Context Free Grammars

A context free grammar is defined with (V, Σ, R, S)

V is the vocabulary, or the set of non-terminals, like if-statement, or while-loop, etc. Σ is the set of terminals, or tokens, of the language as extracted/produced by the scanner, or lexer. R is a set of rule productions. S is the starting v ε V

Production rules look like the following:

A : A B  = $$ = $A + $B;
  | B    = $$ = $B;
  ;

B : aa
  | bb
  | cc
  ;

The symbols on the left side are non terminals (ε V). The right side represents other symbols (terminal and non-terminal) representing the strucure. Code can be placed at the extreme right with equals signs and ‘{‘, which is code to be executed when a rule is recognized.

Algorithms

There are multiple algorithms used to produce a parsing table: LR(1), LALR(1), SLR(1), Honalee, and others.
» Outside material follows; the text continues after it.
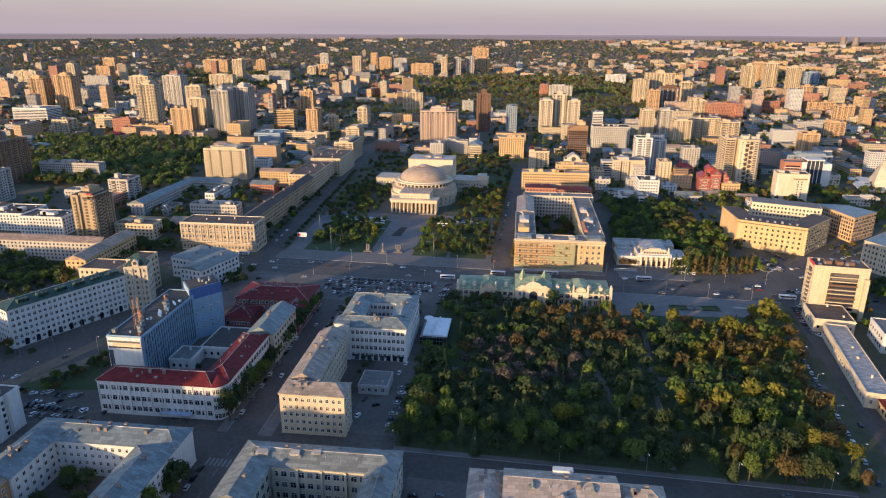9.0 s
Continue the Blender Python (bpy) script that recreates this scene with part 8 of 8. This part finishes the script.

Some grammars are LR(1), but not LALR(1) or SLR(1). A grammar can be LALR(1), and by consequence it would be a LR(1) grammar as well. SLR(1) Grammars in turn are both LALR(1) and LR(1). yacc accepts LALR(1) grammars, while sytax supports LALR(1) and SLR(1). SLR(1) tables are typically smaller. Interestingly, yacc produces a set of packed tables that, at the end, behave like if they had been produced by SLR(1) algorithms. In the case of syntax you can usually start with SLR(1) and if you get reduce/reduce conflicts, you can try with LALR(1). Your tables will be smaller that way.